The first round of 1989, in Brazil, marked the start of the Williams-Renault partnership, the start of Patrese’s most consistently successful period in F1, and the race in which he became the most experienced grand prix driver ever. He started his record-breaking 177th GP from the front row.
“It was a fantastic season, lots of podiums. I was third in the championship behind the McLarens and was always competitive. I got pole in Hungary, and deserved to win there and Montreal.”
Perhaps even more impressive was the pace of a man in his 13th season of F1; in two years with team-mate Thierry Boutsen, Riccardo outqualified him 20-12, though the Belgian had it in wins, 3-1. But the second of these two seasons, 1990, was a curious one for Riccardo, almost the opposite of the year before. He won at San Marino, and generally the cars were in the hunt But he failed to register another podium.
“FW13B was not a great car, but then came FW14, which was fantastic from the first moment it was drawn!”
And Riccardo was with it all the way. Nigel Mansell’s return to Williams was heralded with great fanfare by the media, but in the first half of the season it was the Italian veteran who carried the hopes of the British team. The man least surprised by this was Riccardo.
“Nigel was made very welcome by the team, but I was established there and Biked the car very much. That confidence gave me speed.”
At each of the first seven races, ‘white six’ qualified ahead of ‘Red Five’ and Riccardo took three poles on the not One of these led to a brilliant win in Mexico ahead of Mansell and Senna.
“Nigel was not happy. Even before that, at Monaco in qualifying, he was really miserable, said he couldn’t feel the car. He asked the team WI could try his car in a test to help him find some speed. A very unusual situation.
“Then in the second half of the year he was very quick again and he got to a position where he could fight for the championship. I started to be out of contention when Gerhard Berger and I collided at the start of the British GP”
But there was still another moment I of magic from Patrese, at Estoril.
“In qualifying, my own car had broken the engine. I walked back to the pits and was very unhappy. There were about five minutes to go. Patrick Head said ‘You have to go in Nigel’s T-car,’ and I said ‘To do what?’ He said ‘You have one set of qualifiers left’ And I said ‘Yes, but I never drove this car once. It’s silly. It’s a waste of time.’
“So then my wife came and said like this [he puts on a sweet, cutesy voice]: “Riccardo, please can you get into the car?” My mechanics are pushing me down into this bloody car, and I’m trying to get out, and I’m really angry.

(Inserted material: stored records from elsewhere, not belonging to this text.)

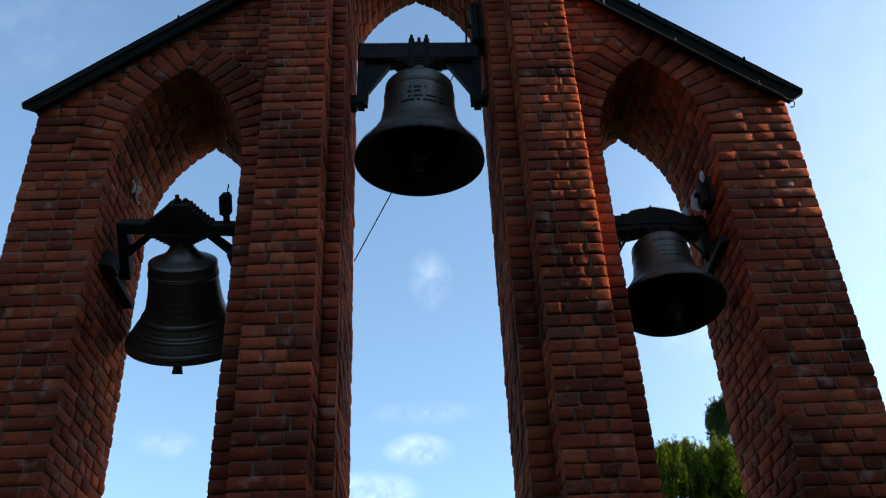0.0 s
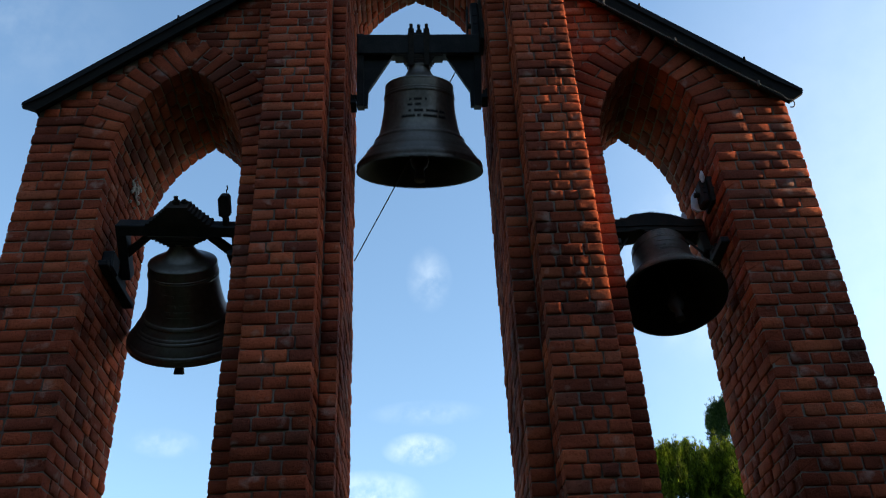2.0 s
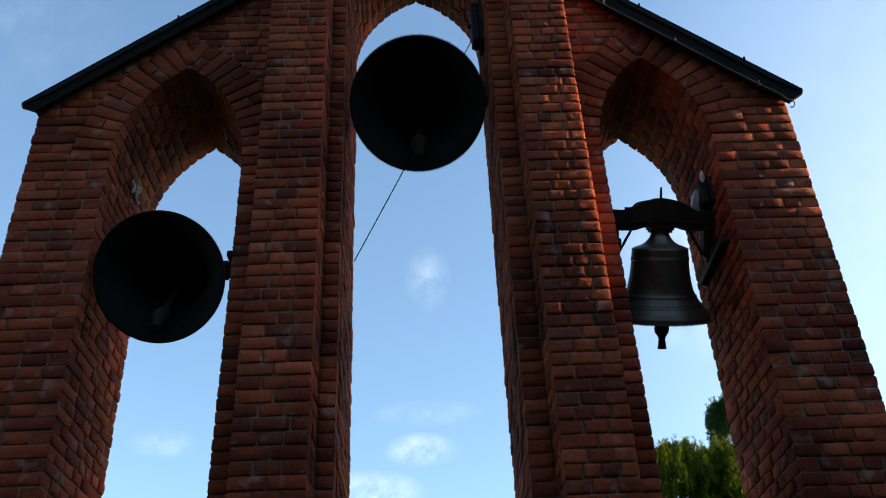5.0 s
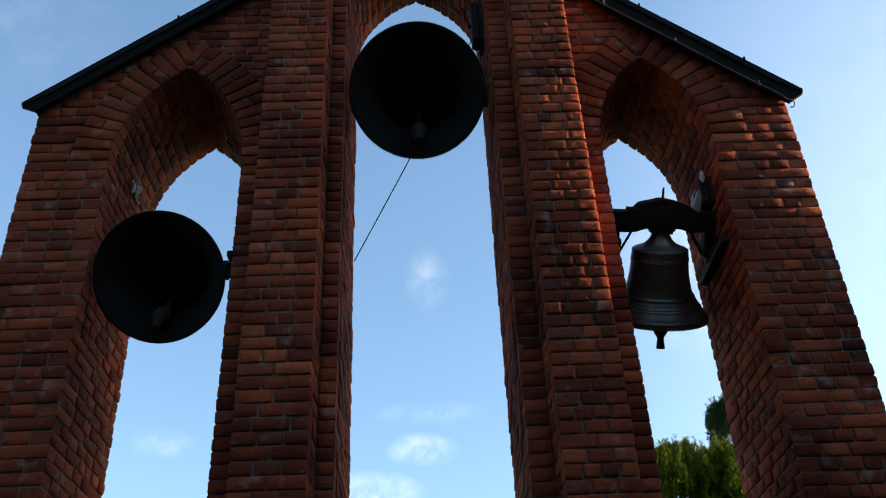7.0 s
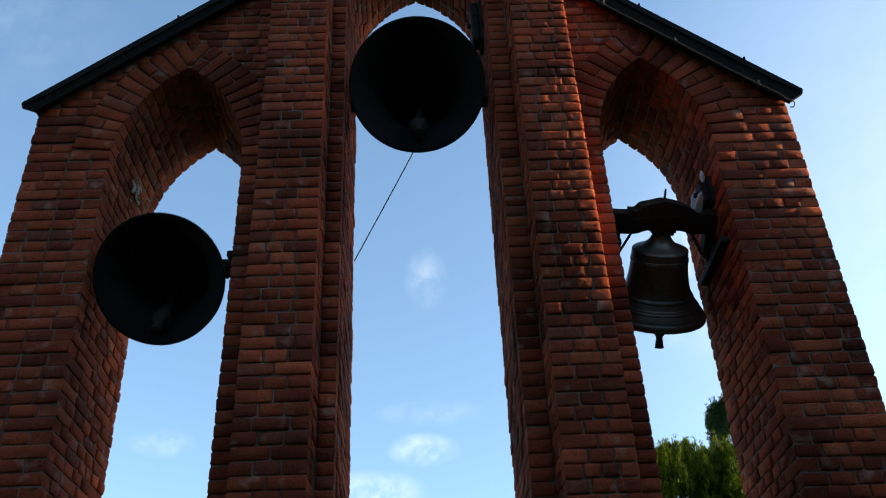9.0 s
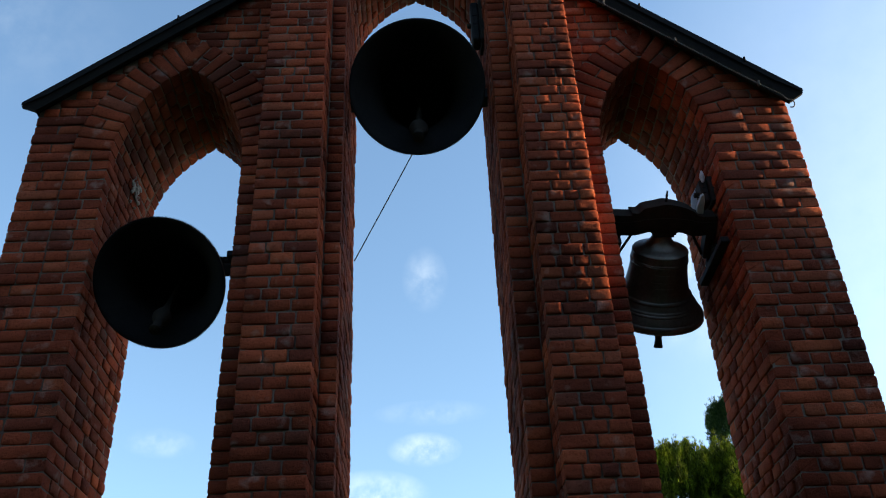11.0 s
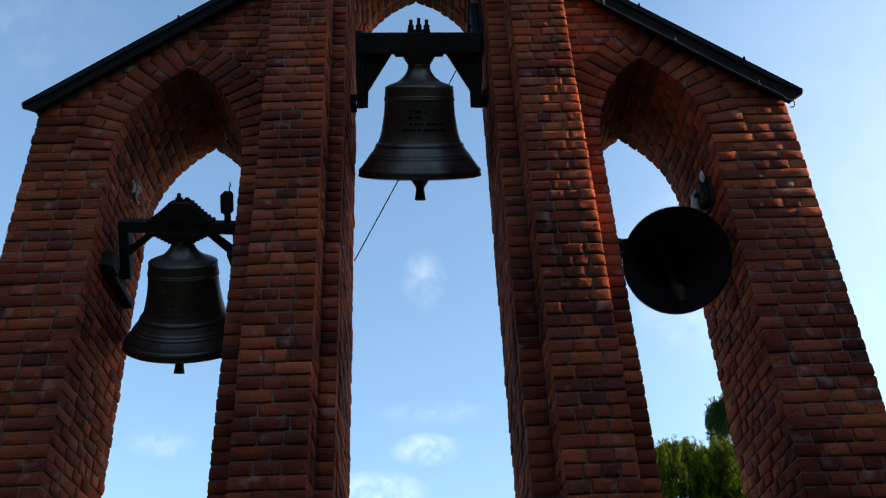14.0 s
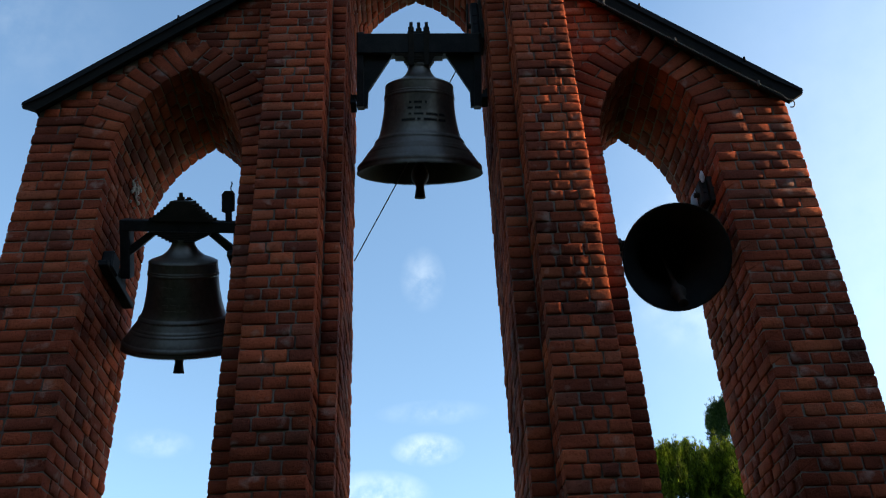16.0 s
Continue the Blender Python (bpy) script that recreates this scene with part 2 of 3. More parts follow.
roof_left = lean_to_roof("side_roof", X_OUT_L - 0.012, -2.553, PILASTER_L[0] - 0.004, roof_l, 0.075, (0.58,), "sloping dark sheet-metal roof over a brick bay")
roof_right = lean_to_roof("side_roof", X_OUT_R + 0.012, 2.537, PILASTER_R[1] + 0.004, roof_r, 0.125, (0.215, 0.63), "sloping dark sheet-metal roof with a lightning conductor")
conductor = bmesh.new()
y_rod = Y_FRONT - 0.086
turn = [(x, y_rod, roof_r(x) - 0.118 + 0.022 * max(0.0, (x - 2.3) / 0.14)) for x in (PILASTER_R[1] + 0.01, 1.4, 1.8, 2.2, 2.38)]
turn += [(2.428 + 0.026 * math.cos(d), y_rod, 5.488 + 0.034 * math.sin(d)) for d in (radians(w) for w in range(110, -120, -25))]
for p, q in zip(turn, turn[1:]):
    add_rod(conductor, p, q, 0.0040, 8)
conductor = part("lightning_conductor", conductor, ZINC, roof_right, "dull grey lightning conductor rod")
for x in (1.34, 1.78, 2.26):
    z = roof_r(x) - 0.118
    part("rod_clip", box((x - 0.006, y_rod - 0.010, z - 0.012), (x + 0.006, y_rod + 0.011, z + 0.026), 0.002), ZINC, conductor)
ridge = thing("gable_roof", "dark sheet-metal gable roof on the taller middle bay", "roof")
for x0, name in ((PILASTER_L[0] - 0.1, "roof_slope"), (PILASTER_R[1] + 0.1, "roof_slope")):
    z0 = TOP_BAY - 0.75 - 0.072
    part(name, slab([(x0, z0), (0.02, TOP_BAY + 0.002), (0.02, TOP_BAY + 0.07), (x0, z0 + 0.07)], Y_PILASTER - 0.08, Y_BACK + 0.08), ROOFING, ridge)


# ---------------------------------------------------------------- bells
BELL_PROFILE = [(1.0, 0.0), (0.985, 0.05), (0.93, 0.165), (0.80, 0.34), (0.658, 0.57), (0.590, 0.86), (0.562, 1.09), (0.547, 1.36), (0.525, 1.42), (0.44, 1.46), (0.34, 1.50), (0.245, 1.58), (0.185, 1.68), (0.18, 1.76)]


def bell_radius(h, r):
    """The outer radius at height h over the mouth."""
    h /= r
    for (r0, h0), (r1, h1) in zip(BELL_PROFILE, BELL_PROFILE[1:]):
        if h <= h1:
            return r * (r0 + (r1 - r0) * (h - h0) / (h1 - h0))
    return r * 0.18


def raised_band(h, r, tall, proud):
    """A moulded ring round the bell at height h over the mouth."""
    prof = []
    for k in range(7):
        a = math.pi * k / 6
        z = h + tall / 2 * -math.cos(a)
        prof.append((bell_radius(max(z, 0.002), r) - 0.003 + (proud + 0.003) * math.sin(a), z))
    return lathe(prof, 72)


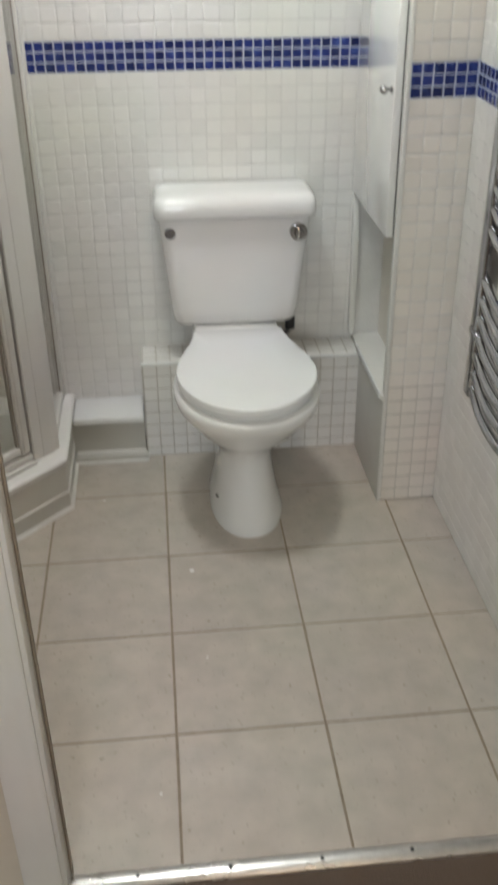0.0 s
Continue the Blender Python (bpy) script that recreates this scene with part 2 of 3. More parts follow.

‘Anyway, I go out on the warm-up lap and the car is feeling perfect, so I think, `Mmm, maybe…’ And I do my lap, and suddenly I have pole position!”
And after all that, he was still prepared to race for the good of his team and move aside for Nigel.
“As part of a team, you must help everybody get the best result. On this occasion Nigel had a problem with his wheel in the pitlane and I could win.”
It would be his last for a while. The following year’s Williams FW14B soon proved one of the greatest F1 cars ever, but it was not to Patrese’s advantage. With traction control and active suspension, it required less feel, more bravery, less finesse, more muscle. Less Patrese, more Mansell.
Nigel won the first five rounds of the ’92 season, and Riccardo was immediately cast into the supporting role. At Magny-Cours he led the first 18 laps, resolutely battling with his team-mate until the race was halted for rain. In the interval, Head told Patrese in no uncertain terms just what was expected of him.
“I think it was very hard for Patrick to say, because he was always on my side. But I realised I had to come down from the cloud; it wouldn’t be possible for me to win the title that year.”
It would get worse. By the time Riccardo discovered that Nigel was leaving the team in protest at Prost’s imminent arrival, it was too late for the Italian to back out of a new contract with Benetton.
“I asked Benetton if they would release me, but they said, No, you are too important to us; without you we cannot do anything,’ and so on. I thought ‘Okay, if these people cannot live without me, then I will have to honour my word. But after two races of the 1993 season, Mr Briatore wanted to send me away, because he said it was time for me to go for my pension! In the end I survived to the end of the year with really very bad enthusiasm, and bad motivation.” A sad way for a 256 GP career to end.
“I partnered Alan Jones, Nelson Piquet, Nigel Mansell, and I gave them big trouble, but not to Michael. In my best form, maybe I could have pushed him hard too. I don’t know though; no one has proved yet that they can be as quick.”
So does Riccardo believe he was a number one or number two driver?
“Well, the way things turned out, I was number two to Nelson in Brabham and Nigel at Williams. But I believe in the right moment in the right car, probably I could win the championship.”
Gordon Murray concurs. “Riccardo needed the right sort of team, like a family around him — a bit like Carlos Reutemann, though nowhere near to the same extent. He needed a bit more belief in himself, and that’s something he might have achieved sooner if Nelson hadn’t been in Brabham. Certainly he had the ability to be a champion.”
“At the end of my career, I was not regretting anything,” says Riccardo. “I won grands prix, and though lam missing a championship, you know, human value was always very important to me too. And I think this has paid me back because I still have a very good relationship with F1 people I worked with and people I didn’t.”
No surprise really, is it? A perfect gentleman and a damn fine driver. One of a very rare breed.